Think about what happens when someone hears about you for the first time. Maybe a friend mentioned you, or they saw a post you were tagged in. Their first move is almost always to pull up your Instagram. What they see in the next 10 seconds determines whether they follow you, click away, or search for someone else.
Your grid is the first date your brand ever has with a new potential follower or client. And first dates are about one thing: do I want to see this person again?
When someone lands on your grid, they're scanning for a few things simultaneously:
- Visual consistency — does this look like one brand, or 12 different moods?
- Content variety — is there a range here (education, personality, product, behind-scenes) or is it all one note?
- Quality signal — does this look like a serious business or a hobby account?
- Value indication — from a quick scroll, can they tell what they'd get from following you?
The most common grid problem I see isn't bad photography — it's inconsistency. Someone posts beautifully shot product photos, then a blurry selfie, then a meme, then a quote graphic in a completely different colour scheme. Each post might be fine in isolation.
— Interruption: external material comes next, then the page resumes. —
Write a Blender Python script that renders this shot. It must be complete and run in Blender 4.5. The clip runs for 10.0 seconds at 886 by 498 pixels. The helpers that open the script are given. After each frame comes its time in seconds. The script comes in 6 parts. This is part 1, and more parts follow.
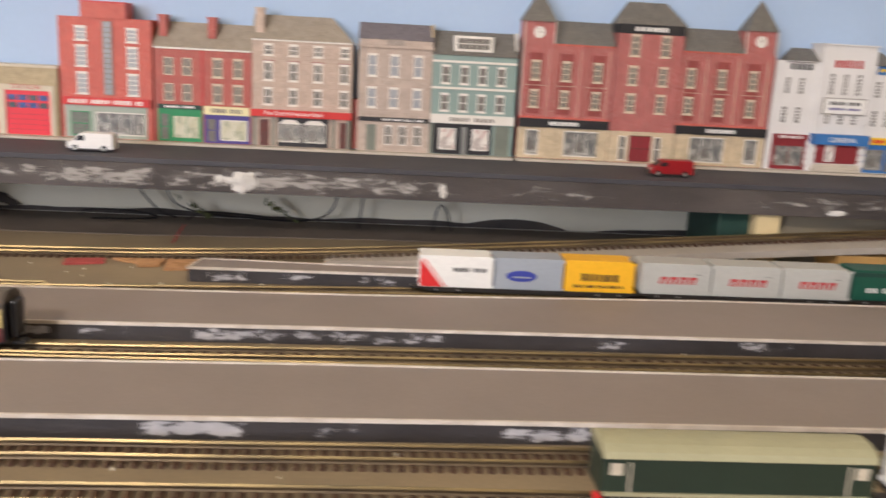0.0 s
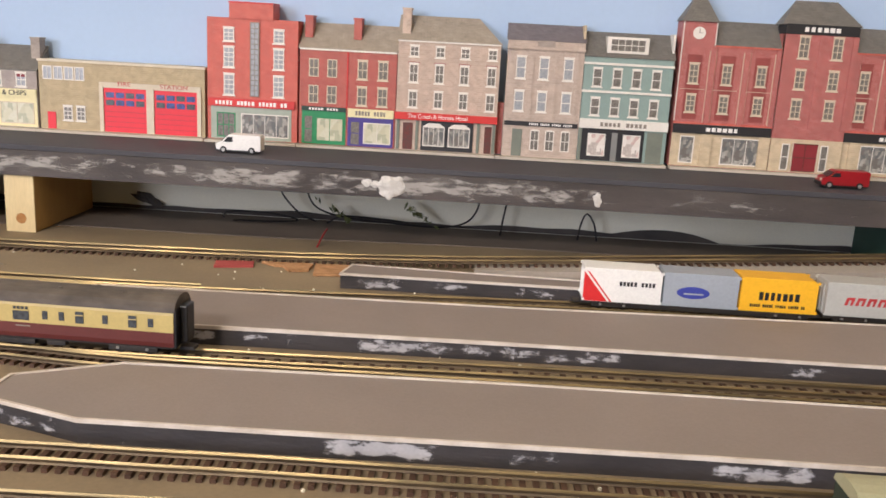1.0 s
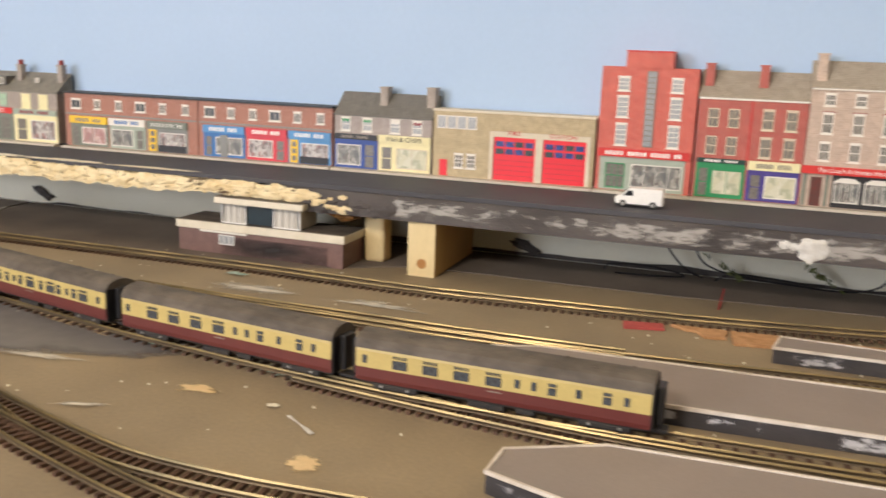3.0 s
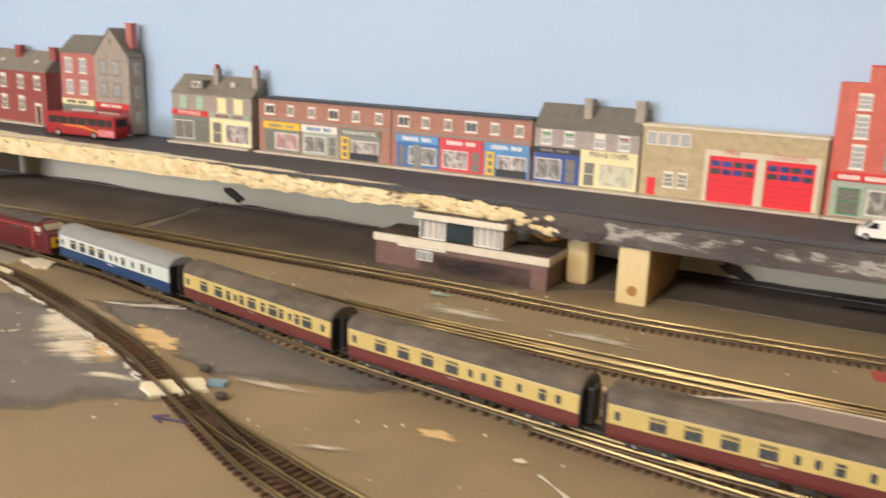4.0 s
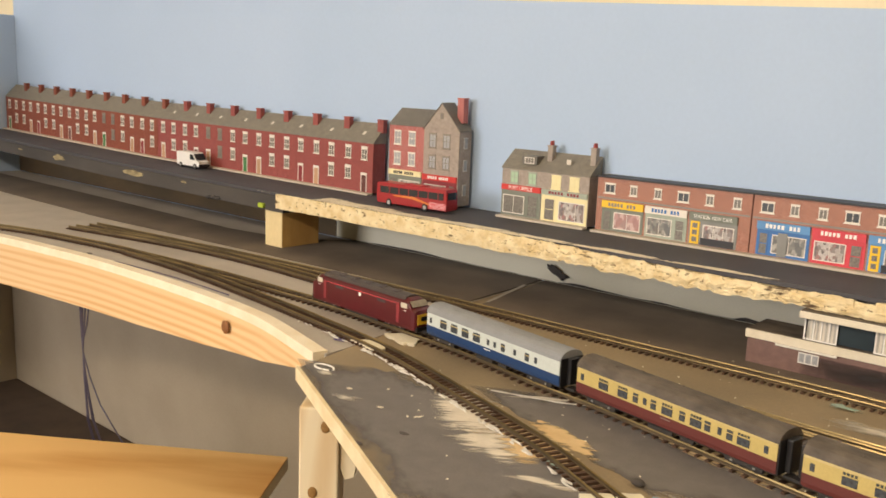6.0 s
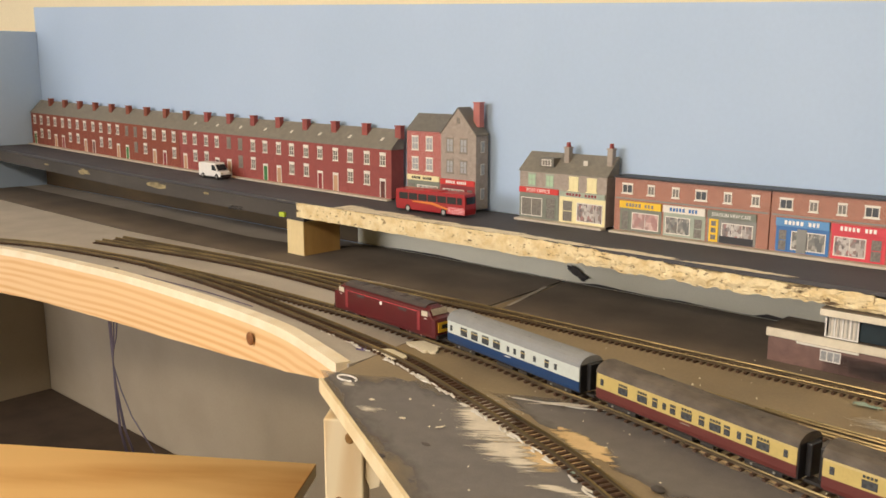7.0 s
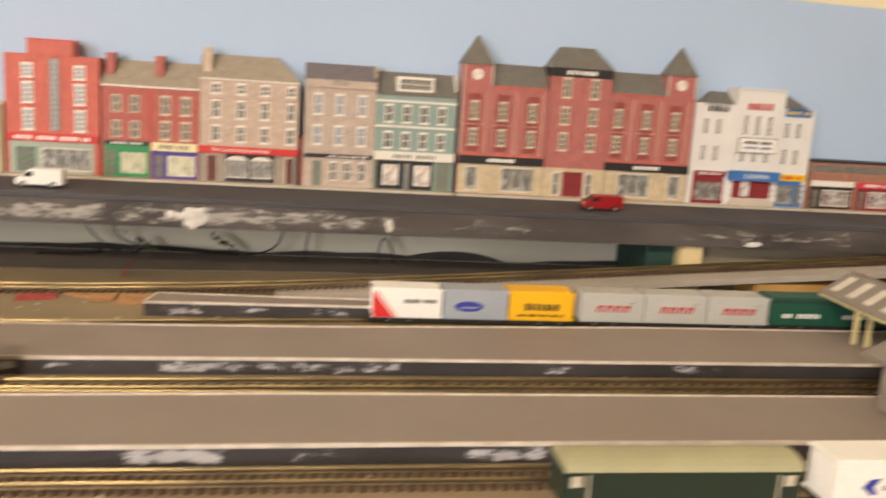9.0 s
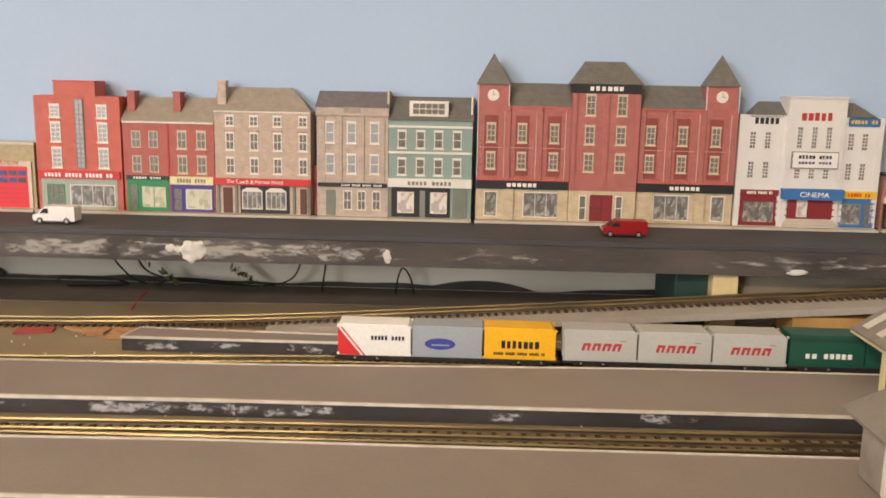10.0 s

Together, they say "I haven't thought about this."
You don't need to be a photographer to have a cohesive grid. You need a colour palette and a structure.
A palette: decide on 2–3 colours that appear in every post. Either in the photography backdrop, the graphic design, or both.
A structure: decide on 3–4 types of content you rotate through. For example: tip graphic → product photo → quote → behind-the-scenes. Rotate. Repeat.